Au vu de l’ensemble du contexte entourant cet appel téléphonique, les affirmations selon lesquelles Trump aurait donné son feu vert à la Russie pour une frappe de représailles paraissent pour le moins étranges.

Comme on le sait, le président russe lui a clairement indiqué que la Russie se devait de répondre. Compte tenu de la situation, Trump n’avait probablement pas d’autre choix que de donner son accord à une action que la direction russe mènerait de toute façon, avec ou sans lui.

Il est tout simplement inconcevable que la CIA, la DIA ou le MI6 n’aient pas été impliqués dans la planification des attaques par drones. La logistique du renseignement, ainsi que la sécurisation des communications à travers une vaste zone eurasiatique en temps réel, dépassent très probablement les capacités de l’Ukraine. Selon le communiqué officiel de la commission d’enquête russe, des résidus « d’explosifs occidentaux » ont été retrouvés sur tous les sites d’attentats contre les infrastructures ferroviaires russes, perpétrés le même jour. Selon des sources officieuses, il s’agirait d’explosifs américains de type C4.

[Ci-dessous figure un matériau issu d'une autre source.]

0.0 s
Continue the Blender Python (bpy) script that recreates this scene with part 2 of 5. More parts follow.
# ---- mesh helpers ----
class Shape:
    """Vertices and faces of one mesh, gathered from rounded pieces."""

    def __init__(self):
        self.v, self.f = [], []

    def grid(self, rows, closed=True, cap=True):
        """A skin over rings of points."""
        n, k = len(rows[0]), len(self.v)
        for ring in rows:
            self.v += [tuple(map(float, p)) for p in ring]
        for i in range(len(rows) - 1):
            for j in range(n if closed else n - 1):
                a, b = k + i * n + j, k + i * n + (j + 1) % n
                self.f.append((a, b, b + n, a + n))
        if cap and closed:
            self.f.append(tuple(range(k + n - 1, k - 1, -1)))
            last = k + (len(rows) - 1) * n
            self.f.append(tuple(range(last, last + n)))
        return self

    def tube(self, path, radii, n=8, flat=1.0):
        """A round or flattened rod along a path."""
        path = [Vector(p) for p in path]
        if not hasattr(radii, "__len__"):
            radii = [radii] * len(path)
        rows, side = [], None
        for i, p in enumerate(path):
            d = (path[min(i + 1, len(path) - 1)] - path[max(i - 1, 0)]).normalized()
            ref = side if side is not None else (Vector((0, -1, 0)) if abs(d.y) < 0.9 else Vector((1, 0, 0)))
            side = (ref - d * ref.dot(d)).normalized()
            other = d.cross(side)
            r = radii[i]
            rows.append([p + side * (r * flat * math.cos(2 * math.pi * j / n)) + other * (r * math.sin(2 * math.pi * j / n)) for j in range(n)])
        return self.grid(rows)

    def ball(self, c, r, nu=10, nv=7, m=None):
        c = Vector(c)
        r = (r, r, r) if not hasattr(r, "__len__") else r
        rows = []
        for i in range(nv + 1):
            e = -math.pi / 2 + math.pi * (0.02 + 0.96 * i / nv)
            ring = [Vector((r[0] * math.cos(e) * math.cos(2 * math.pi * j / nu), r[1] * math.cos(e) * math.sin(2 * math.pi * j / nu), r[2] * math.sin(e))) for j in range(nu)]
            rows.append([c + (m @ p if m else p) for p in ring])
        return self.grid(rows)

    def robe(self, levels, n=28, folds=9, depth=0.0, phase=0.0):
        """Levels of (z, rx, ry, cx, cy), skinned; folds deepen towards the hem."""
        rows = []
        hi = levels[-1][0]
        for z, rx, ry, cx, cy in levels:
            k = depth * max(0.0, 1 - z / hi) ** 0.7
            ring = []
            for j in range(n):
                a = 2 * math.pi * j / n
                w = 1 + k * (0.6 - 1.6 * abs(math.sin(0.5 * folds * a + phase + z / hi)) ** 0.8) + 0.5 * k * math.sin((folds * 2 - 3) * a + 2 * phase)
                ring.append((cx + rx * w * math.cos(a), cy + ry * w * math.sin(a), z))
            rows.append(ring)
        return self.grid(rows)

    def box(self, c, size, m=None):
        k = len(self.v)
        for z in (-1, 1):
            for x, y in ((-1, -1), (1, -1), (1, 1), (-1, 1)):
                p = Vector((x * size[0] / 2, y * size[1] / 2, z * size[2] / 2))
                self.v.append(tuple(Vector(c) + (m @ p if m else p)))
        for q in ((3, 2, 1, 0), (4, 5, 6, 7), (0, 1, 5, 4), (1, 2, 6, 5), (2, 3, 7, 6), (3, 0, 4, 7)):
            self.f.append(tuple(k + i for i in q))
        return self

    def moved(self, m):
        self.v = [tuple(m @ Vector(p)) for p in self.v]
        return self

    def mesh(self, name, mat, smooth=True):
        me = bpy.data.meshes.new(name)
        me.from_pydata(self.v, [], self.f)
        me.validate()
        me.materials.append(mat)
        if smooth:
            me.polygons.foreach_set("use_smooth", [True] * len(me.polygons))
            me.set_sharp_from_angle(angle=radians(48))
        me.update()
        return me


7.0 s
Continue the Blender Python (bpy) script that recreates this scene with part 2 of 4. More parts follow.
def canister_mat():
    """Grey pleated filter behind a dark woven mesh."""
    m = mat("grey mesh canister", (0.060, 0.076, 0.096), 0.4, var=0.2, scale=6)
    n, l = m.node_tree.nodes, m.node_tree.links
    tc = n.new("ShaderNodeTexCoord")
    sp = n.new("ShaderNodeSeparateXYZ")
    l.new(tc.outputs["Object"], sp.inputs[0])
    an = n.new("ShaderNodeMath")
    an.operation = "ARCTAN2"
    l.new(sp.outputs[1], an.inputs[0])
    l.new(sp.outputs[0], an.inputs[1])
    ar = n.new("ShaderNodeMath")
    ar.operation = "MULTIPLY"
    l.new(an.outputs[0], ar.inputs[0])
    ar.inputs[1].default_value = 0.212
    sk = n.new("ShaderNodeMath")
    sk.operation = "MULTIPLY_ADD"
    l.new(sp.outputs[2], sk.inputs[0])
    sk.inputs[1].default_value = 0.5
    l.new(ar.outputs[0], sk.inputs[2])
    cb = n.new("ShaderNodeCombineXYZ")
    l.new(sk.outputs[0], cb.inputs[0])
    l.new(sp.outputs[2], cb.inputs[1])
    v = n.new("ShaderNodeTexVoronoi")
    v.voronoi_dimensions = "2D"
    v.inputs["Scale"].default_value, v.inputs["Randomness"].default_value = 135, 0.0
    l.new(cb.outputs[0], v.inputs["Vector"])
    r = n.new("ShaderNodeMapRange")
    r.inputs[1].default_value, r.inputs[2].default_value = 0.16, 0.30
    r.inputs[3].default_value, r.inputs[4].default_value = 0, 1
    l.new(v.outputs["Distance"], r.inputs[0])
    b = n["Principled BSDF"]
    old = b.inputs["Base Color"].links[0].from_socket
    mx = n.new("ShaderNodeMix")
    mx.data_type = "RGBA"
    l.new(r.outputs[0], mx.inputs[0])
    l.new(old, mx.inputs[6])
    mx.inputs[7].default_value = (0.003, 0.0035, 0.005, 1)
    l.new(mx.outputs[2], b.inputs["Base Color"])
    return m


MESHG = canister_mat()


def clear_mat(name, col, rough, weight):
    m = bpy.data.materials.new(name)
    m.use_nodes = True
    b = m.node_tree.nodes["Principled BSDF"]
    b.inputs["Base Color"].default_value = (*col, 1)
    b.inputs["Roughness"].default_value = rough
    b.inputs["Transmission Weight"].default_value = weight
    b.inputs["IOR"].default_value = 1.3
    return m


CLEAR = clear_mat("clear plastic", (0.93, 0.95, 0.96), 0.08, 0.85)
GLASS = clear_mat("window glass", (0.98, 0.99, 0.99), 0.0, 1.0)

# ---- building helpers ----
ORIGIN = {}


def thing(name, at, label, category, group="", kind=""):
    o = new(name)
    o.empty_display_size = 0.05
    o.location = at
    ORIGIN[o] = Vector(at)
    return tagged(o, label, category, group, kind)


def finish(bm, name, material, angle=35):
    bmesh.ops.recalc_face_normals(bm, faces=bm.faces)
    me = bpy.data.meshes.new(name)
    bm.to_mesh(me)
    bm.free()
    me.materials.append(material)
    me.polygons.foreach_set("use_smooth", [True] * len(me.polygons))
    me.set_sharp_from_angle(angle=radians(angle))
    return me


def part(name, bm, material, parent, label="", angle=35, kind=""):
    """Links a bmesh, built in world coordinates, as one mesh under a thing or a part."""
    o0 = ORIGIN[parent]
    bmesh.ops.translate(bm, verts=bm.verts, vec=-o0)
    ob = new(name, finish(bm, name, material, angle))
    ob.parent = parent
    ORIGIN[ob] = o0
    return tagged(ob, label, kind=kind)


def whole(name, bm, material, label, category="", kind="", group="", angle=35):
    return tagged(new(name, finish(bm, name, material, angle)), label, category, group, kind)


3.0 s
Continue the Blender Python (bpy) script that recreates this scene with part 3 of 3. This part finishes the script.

Il semblerait que Tulsi Gabbard, en tant que directrice de l’ensemble des services de renseignement américains, ait été « court-circuitée » — tout comme son propre employeur.

L’heure du choix

En une heure et quinze minutes – la durée de l’échange téléphonique – on ne peut pas aborder grand-chose. Avec la traduction, le temps effectif de parole est réduit de moitié au mieux. Les deux parties se seront donc concentrées sur les points les plus urgents. Reste à chacun de juger si l’Iran a réellement eu l’importance que Trump lui a donnée dans sa communication après l’appel.

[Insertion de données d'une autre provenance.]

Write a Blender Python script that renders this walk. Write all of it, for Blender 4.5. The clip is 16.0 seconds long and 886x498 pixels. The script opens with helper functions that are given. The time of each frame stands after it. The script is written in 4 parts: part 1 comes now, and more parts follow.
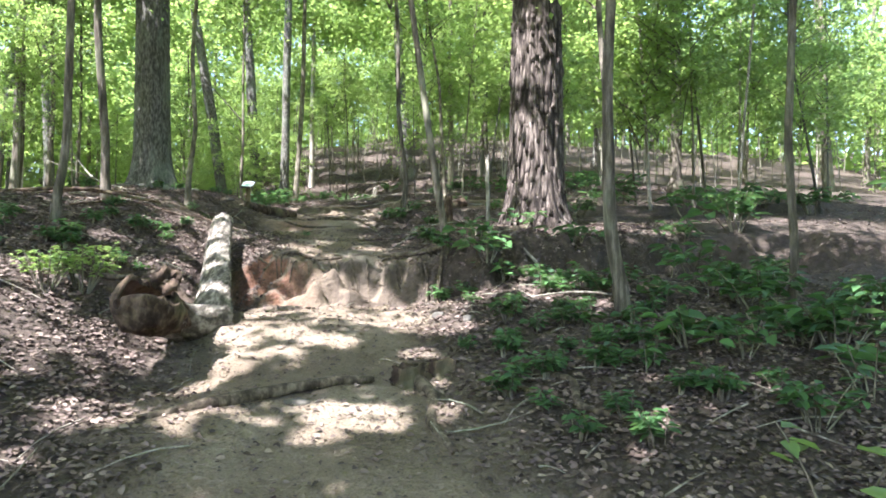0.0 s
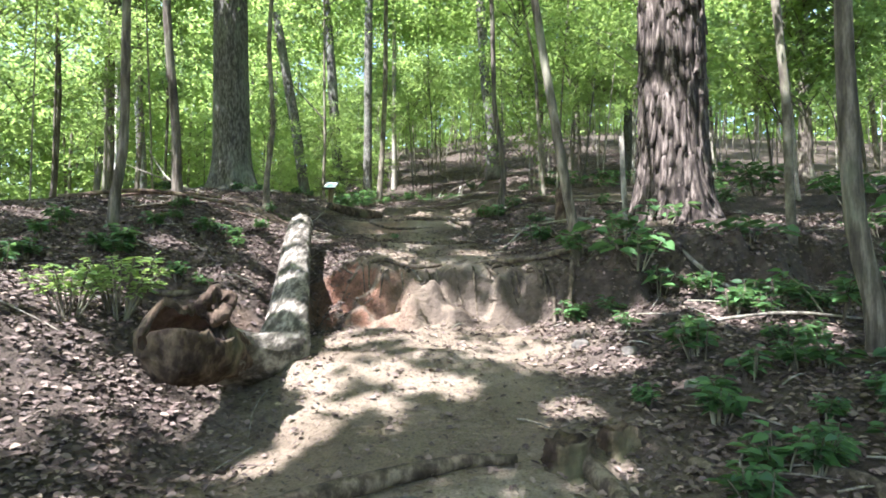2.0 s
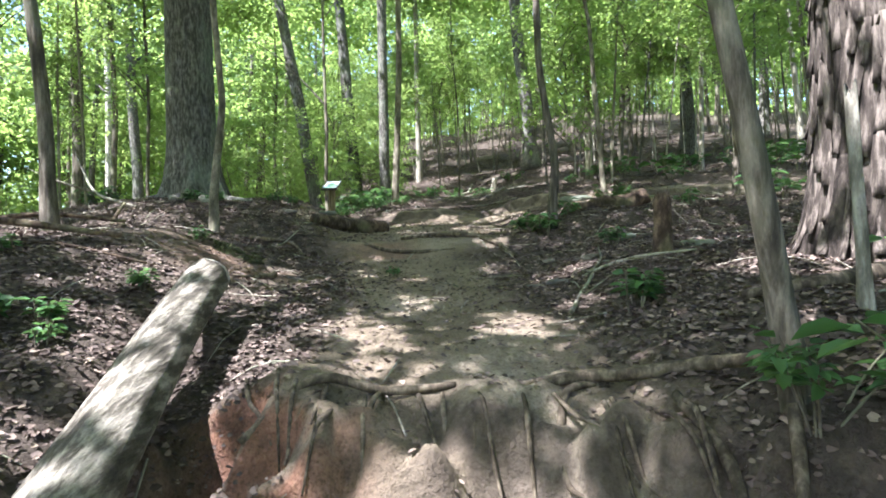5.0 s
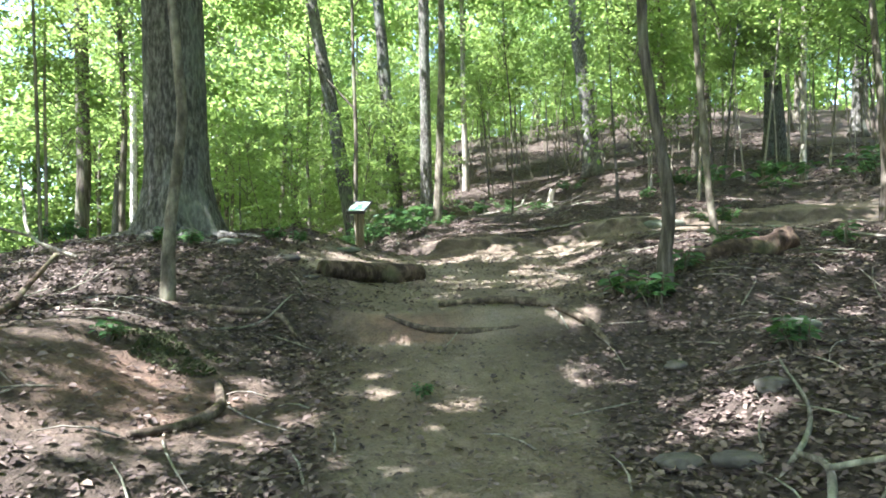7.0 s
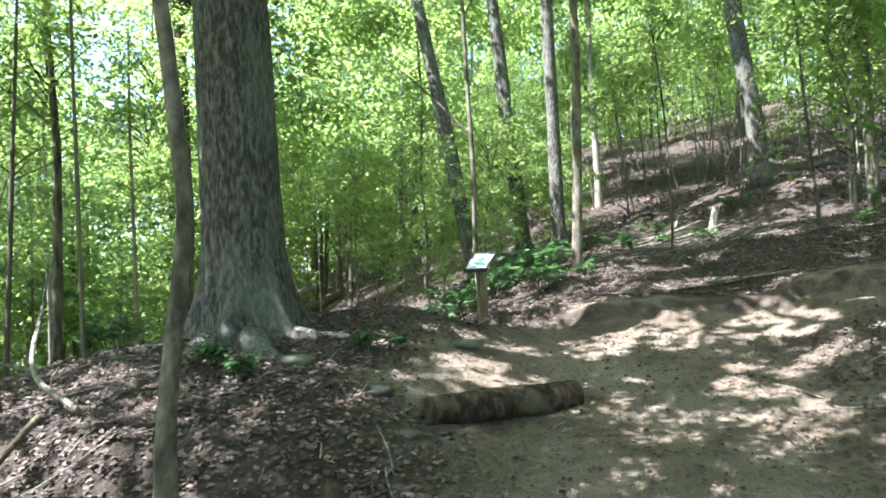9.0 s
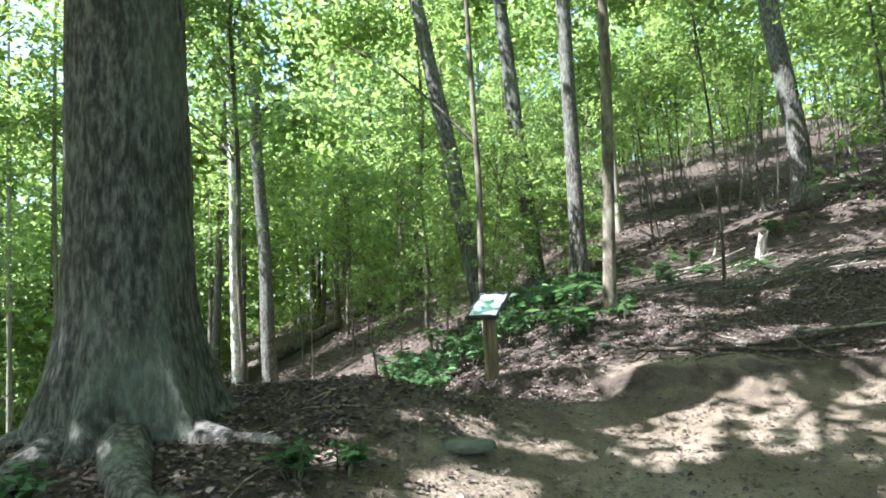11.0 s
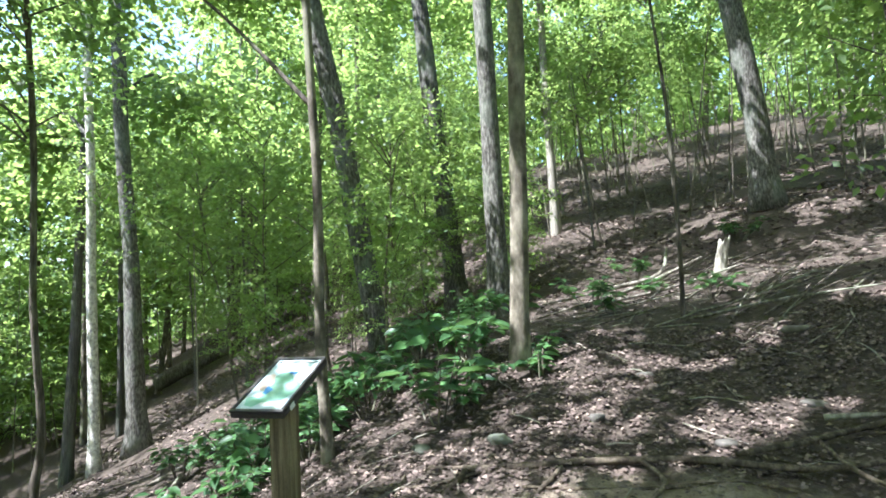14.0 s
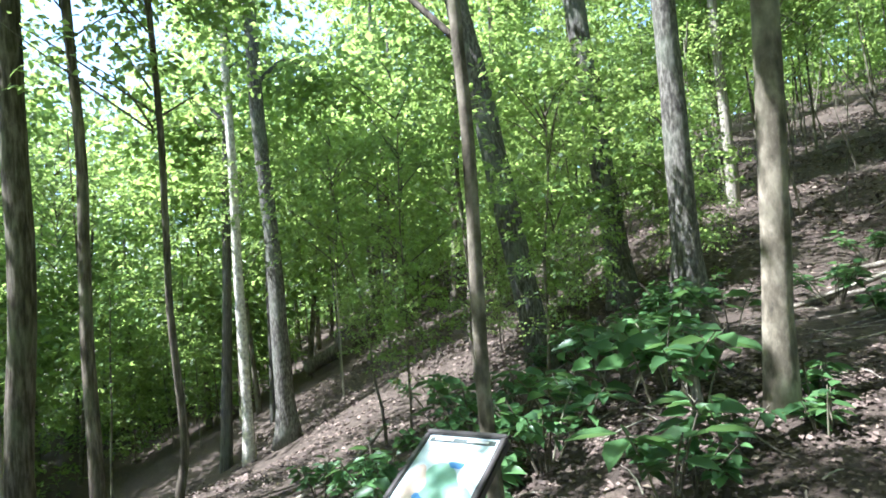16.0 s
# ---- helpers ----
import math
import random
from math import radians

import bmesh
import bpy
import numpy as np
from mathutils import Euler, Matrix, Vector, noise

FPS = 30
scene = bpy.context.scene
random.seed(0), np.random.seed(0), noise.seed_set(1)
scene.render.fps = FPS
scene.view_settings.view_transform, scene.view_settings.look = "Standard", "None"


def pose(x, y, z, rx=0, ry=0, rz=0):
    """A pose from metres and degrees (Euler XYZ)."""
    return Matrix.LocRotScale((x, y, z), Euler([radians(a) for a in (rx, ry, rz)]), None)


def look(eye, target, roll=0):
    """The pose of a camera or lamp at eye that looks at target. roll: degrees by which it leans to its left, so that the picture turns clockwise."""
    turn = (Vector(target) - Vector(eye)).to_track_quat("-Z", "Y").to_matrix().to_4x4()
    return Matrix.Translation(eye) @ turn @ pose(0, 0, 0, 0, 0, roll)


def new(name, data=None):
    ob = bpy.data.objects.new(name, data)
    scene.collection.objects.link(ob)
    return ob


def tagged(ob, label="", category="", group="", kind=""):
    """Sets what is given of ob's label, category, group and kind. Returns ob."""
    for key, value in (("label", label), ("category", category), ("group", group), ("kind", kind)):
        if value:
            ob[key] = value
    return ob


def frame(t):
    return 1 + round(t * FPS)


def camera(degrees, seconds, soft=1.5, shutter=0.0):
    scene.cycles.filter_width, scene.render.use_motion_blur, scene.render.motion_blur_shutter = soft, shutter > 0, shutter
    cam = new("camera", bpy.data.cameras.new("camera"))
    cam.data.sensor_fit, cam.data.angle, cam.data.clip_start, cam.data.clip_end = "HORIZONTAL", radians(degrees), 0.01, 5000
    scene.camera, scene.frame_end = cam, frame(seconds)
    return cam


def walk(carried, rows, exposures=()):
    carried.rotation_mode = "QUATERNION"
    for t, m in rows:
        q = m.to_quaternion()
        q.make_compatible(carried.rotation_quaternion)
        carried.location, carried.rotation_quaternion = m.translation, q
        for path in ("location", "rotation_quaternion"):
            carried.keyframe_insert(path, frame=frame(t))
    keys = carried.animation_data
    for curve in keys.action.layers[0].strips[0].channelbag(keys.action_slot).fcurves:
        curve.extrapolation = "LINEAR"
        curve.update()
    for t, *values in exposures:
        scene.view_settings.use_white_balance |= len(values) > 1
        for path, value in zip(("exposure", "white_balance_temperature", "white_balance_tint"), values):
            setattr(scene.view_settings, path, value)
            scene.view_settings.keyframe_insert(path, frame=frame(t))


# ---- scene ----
cam = camera(73.16, 16.0, soft=1.8, shutter=0.0)
PATH = [
    (0, 0.000, 0.000, 1.500, 92.20, -0.85, -10.42),
    (0.5, -0.109, 0.285, 1.462, 93.33, -1.11, -8.32),
    (1, -0.204, 0.668, 1.511, 92.80, -1.11, -6.07),
    (1.5, -0.117, 1.065, 1.477, 92.47, -0.20, -4.93),
    (2, -0.161, 1.416, 1.580, 92.23, -0.26, -2.76),
    (2.5, -0.248, 1.860, 1.758, 92.10, -0.68, -1.52),
    (3, -0.052, 2.271, 1.730, 92.24, 0.01, -1.44),
    (3.5, -0.033, 2.800, 1.925, 91.84, 0.06, -1.07),
    (4, -0.009, 3.286, 2.019, 91.31, 0.13, -0.15),
    (4.2, 0.066, 3.507, 1.987, 91.19, 0.41, -0.10),
    (6.3, 0.085, 5.912, 2.658, 91.09, 1.15, 2.25),
    (6.5, 0.010, 6.139, 2.679, 91.10, 0.75, 2.94),
    (7, -0.021, 6.630, 2.827, 91.10, 0.76, 5.02),
    (7.5, -0.006, 7.242, 2.900, 91.60, 1.41, 6.48),
    (8, -0.460, 7.688, 3.077, 91.76, 1.64, 13.04),
    (8.2, -0.469, 7.906, 3.265, 91.60, 1.80, 15.49),
    (10.3, -0.635, 9.872, 3.776, 92.86, 2.62, 17.16),
    (10.5, -0.731, 10.035, 3.767, 93.10, 2.55, 17.11),
    (11, -0.905, 10.566, 3.856, 94.37, 2.46, 17.40),
    (11.5, -0.767, 11.108, 3.828, 95.32, 3.31, 16.26),
    (12, -0.777, 11.592, 3.986, 95.23, 3.16, 14.87),
    (12.5, -0.827, 12.064, 4.071, 95.38, 2.83, 14.66),
    (13, -0.581, 12.455, 4.055, 95.68, 3.52, 12.10),
    (13.5, -0.612, 12.938, 4.091, 94.54, 3.03, 11.66),
    (14, -0.655, 13.349, 4.198, 93.92, 2.88, 12.71),
    (14.5, -0.681, 13.829, 4.284, 93.91, 3.28, 13.69),
    (15, -0.958, 14.074, 4.411, 93.63, 3.37, 17.61),
    (15.5, -1.166, 14.322, 4.432, 93.49, 3.86, 22.39),
    (16, -1.364, 14.653, 4.400, 92.50, 4.24, 25.66),
]
walk(cam, [(t, pose(x, y, z, rx, ry, rz)) for t, x, y, z, rx, ry, rz in PATH], [(0, 2.6, 5850, 18), (4.2, 2.28, 5700, 17), (6.3, 2.7, 5750, 15), (8.2, 2.65, 5650, 15), (10.3, 2.4, 5600, 14), (16, 2.28, 5550, 13)])

# ---------------------------------------------------------------- daylight
SUN_WAY = Vector((-0.50, -0.36, 1.0)).normalized()      # towards the sun
world = bpy.data.worlds.new("daylight")
scene.world = world
world.use_nodes = True
wn, wl = world.node_tree.nodes, world.node_tree.links
wn.clear()
sky = wn.new("ShaderNodeTexSky")
sky.sky_type, sky.sun_disc = "NISHITA", False
sky.sun_elevation = math.asin(SUN_WAY.z)
sky.sun_rotation = math.atan2(SUN_WAY.x, SUN_WAY.y)
sky.dust_density, sky.ozone_density = 1.6, 1.0
back = wn.new("ShaderNodeBackground")
back.inputs[1].default_value = 0.14
wout = wn.new("ShaderNodeOutputWorld")
wl.new(sky.outputs[0], back.inputs[0])
wl.new(back.outputs[0], wout.inputs[0])
sun = new("sun", bpy.data.lights.new("sun", "SUN"))
sun.data.energy, sun.data.angle, sun.data.color = 5.0, radians(0.45), (1.0, 0.97, 0.92)
sun.matrix_world = look(SUN_WAY * 80, (0, 0, 0))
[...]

Lors de sa prise de fonction, Trump promettait monts et merveilles. Les diplomates russes ont su prendre le nouveau locataire de la Maison-Blanche au sérieux et l’ont traité avec respect et considération. Des bases en apparence banales dans les relations humaines — et donc diplomatiques — mais qui, en politique occidentale, sont devenues si rares que des individus peuvent aujourd’hui devenir chefs d’État, ministres des Affaires étrangères, voire présidents de l’Assemblée générale de l’ONU, sans jamais en avoir saisi le principe.

Depuis lors, et surtout ces derniers jours, Trump semble avoir enterré définitivemen toute illusion sur la possibilité pour un président américain de réformer le système de haut en bas. Ce n’est certes pas impossible, mais… Cette tâche herculéenne ne peut pas être menée avec une politique dictée par les donateurs, comme le système présidentiel américain l’incarne depuis longtemps.

Trump ne fait pas face à une simple opposition : environ 50 % de la classe politique américaine est contre lui, tout comme l’écrasante majorité des responsables politiques de l’Union européenne. Cette configuration conduit à une situation pour le moins absurde : Trump pourrait trouver plus de compréhension lors de ses échanges avec le président russe que dans le « cercle de confiance » du pouvoir politico-médiatique occidental — y compris au sein de ses propres services de renseignement.

La réponse militaire russe aux attaques ukrainiennes par drones viendra — comme viendront celles qui répondront aux futures attaques. La Russie s’en servira pour adresser un message clair à l’Occident, bien au-delà de l’Ukraine : elle ne tolérera pas que les provocations politiques émanant de Kiev, de l’OTAN ou de l’UE soient traduites en actes militaires. Ni aujourd’hui, ni demain.

La Russie aura également à l’esprit le sommet de l’OTAN prévu en juin 2025. Trump devra alors faire un choix : s’aligner sur l’OTAN et l’UE pour affronter la Russie, avec toutes les conséquences que cela implique — ou bien refuser de pousser l’alliance vers la guerre, et ainsi tenter de préserver, dans des configurations peut-être inédites, une chance de paix pour l’humanité.

Un temps de décisions commence. Pour les dirigeants. Mais aussi pour les citoyens.